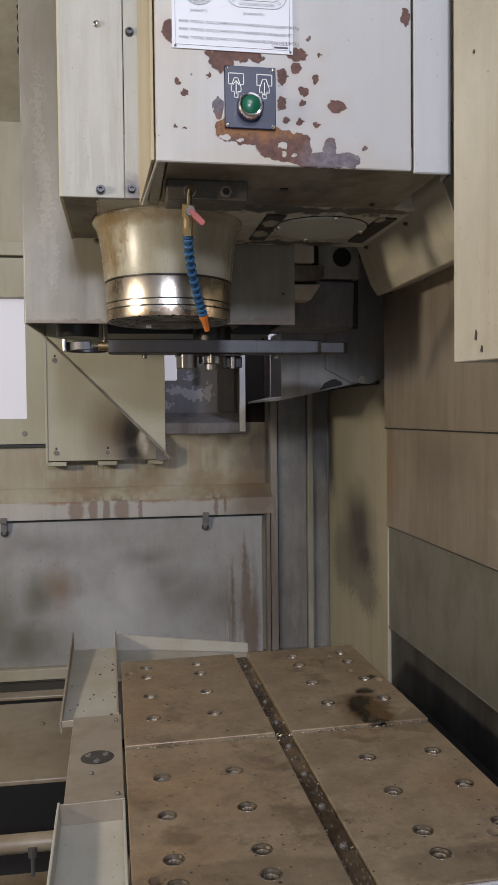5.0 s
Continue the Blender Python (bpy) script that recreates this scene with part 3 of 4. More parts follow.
SCAR = [chip(0.118, 1.634, 0.045, 0.011), chip(0.084, 1.638, 0.012, 0.012), chip(0.15, 1.622, 0.032, 0.016), chip(0.195, 1.609, 0.045, 0.009), chip(0.204, 1.622, 0.008, 0.013), chip(0.168, 1.63, 0.012, 0.009), chip(0.225, 1.61, 0.015, 0.009), chip(0.076, 1.662, 0.006, 0.012)]
CHIPS = [chip(0.212, 1.67, 0.0105, 0.008), chip(0.245, 1.624, 0.003, 0.003), chip(0.166, 1.726, 0.011, 0.0075), chip(0.165, 1.711, 0.006, 0.006), chip(0.187, 1.7, 0.0035, 0.005),
         chip(0.174, 1.686, 0.0065, 0.005), chip(0.172, 1.672, 0.004, 0.003), chip(0.168, 1.651, 0.0045, 0.004), chip(0.188, 1.649, 0.005, 0.003), chip(0.149, 1.7, 0.006, 0.009),
         chip(0.148, 1.671, 0.006, 0.008), chip(0.153, 1.652, 0.004, 0.003), chip(0.192, 1.727, 0.002, 0.003), chip(0.045, 1.732, 0.013, 0.008), chip(0.022, 1.744, 0.007, 0.012),
         chip(0.08, 1.716, 0.014, 0.014), chip(0.103, 1.724, 0.013, 0.01), chip(0.065, 1.722, 0.004, 0.003), chip(0.12, 1.72, 0.008, 0.006), chip(0.066, 1.697, 0.003, 0.004),
         chip(0.03, 1.689, 0.003, 0.003), chip(0.039, 1.677, 0.004, 0.0035), chip(0.027, 1.641, 0.0018, 0.0018), chip(0.037, 1.638, 0.0018, 0.0018), chip(0.294, 1.776, 0.005, 0.01), chip(0.18, 1.745, 0.002, 0.002)]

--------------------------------

Omit every picture while copying the listing above exactly.

5.0 s
Continue the Blender Python (bpy) script that recreates this scene with part 3 of 4. More parts follow.
SCAR = [chip(0.118, 1.634, 0.045, 0.011), chip(0.084, 1.638, 0.012, 0.012), chip(0.15, 1.622, 0.032, 0.016), chip(0.195, 1.609, 0.045, 0.009), chip(0.204, 1.622, 0.008, 0.013), chip(0.168, 1.63, 0.012, 0.009), chip(0.225, 1.61, 0.015, 0.009), chip(0.076, 1.662, 0.006, 0.012)]
CHIPS = [chip(0.212, 1.67, 0.0105, 0.008), chip(0.245, 1.624, 0.003, 0.003), chip(0.166, 1.726, 0.011, 0.0075), chip(0.165, 1.711, 0.006, 0.006), chip(0.187, 1.7, 0.0035, 0.005),
         chip(0.174, 1.686, 0.0065, 0.005), chip(0.172, 1.672, 0.004, 0.003), chip(0.168, 1.651, 0.0045, 0.004), chip(0.188, 1.649, 0.005, 0.003), chip(0.149, 1.7, 0.006, 0.009),
         chip(0.148, 1.671, 0.006, 0.008), chip(0.153, 1.652, 0.004, 0.003), chip(0.192, 1.727, 0.002, 0.003), chip(0.045, 1.732, 0.013, 0.008), chip(0.022, 1.744, 0.007, 0.012),
         chip(0.08, 1.716, 0.014, 0.014), chip(0.103, 1.724, 0.013, 0.01), chip(0.065, 1.722, 0.004, 0.003), chip(0.12, 1.72, 0.008, 0.006), chip(0.066, 1.697, 0.003, 0.004),
         chip(0.03, 1.689, 0.003, 0.003), chip(0.039, 1.677, 0.004, 0.0035), chip(0.027, 1.641, 0.0018, 0.0018), chip(0.037, 1.638, 0.0018, 0.0018), chip(0.294, 1.776, 0.005, 0.01), chip(0.18, 1.745, 0.002, 0.002)]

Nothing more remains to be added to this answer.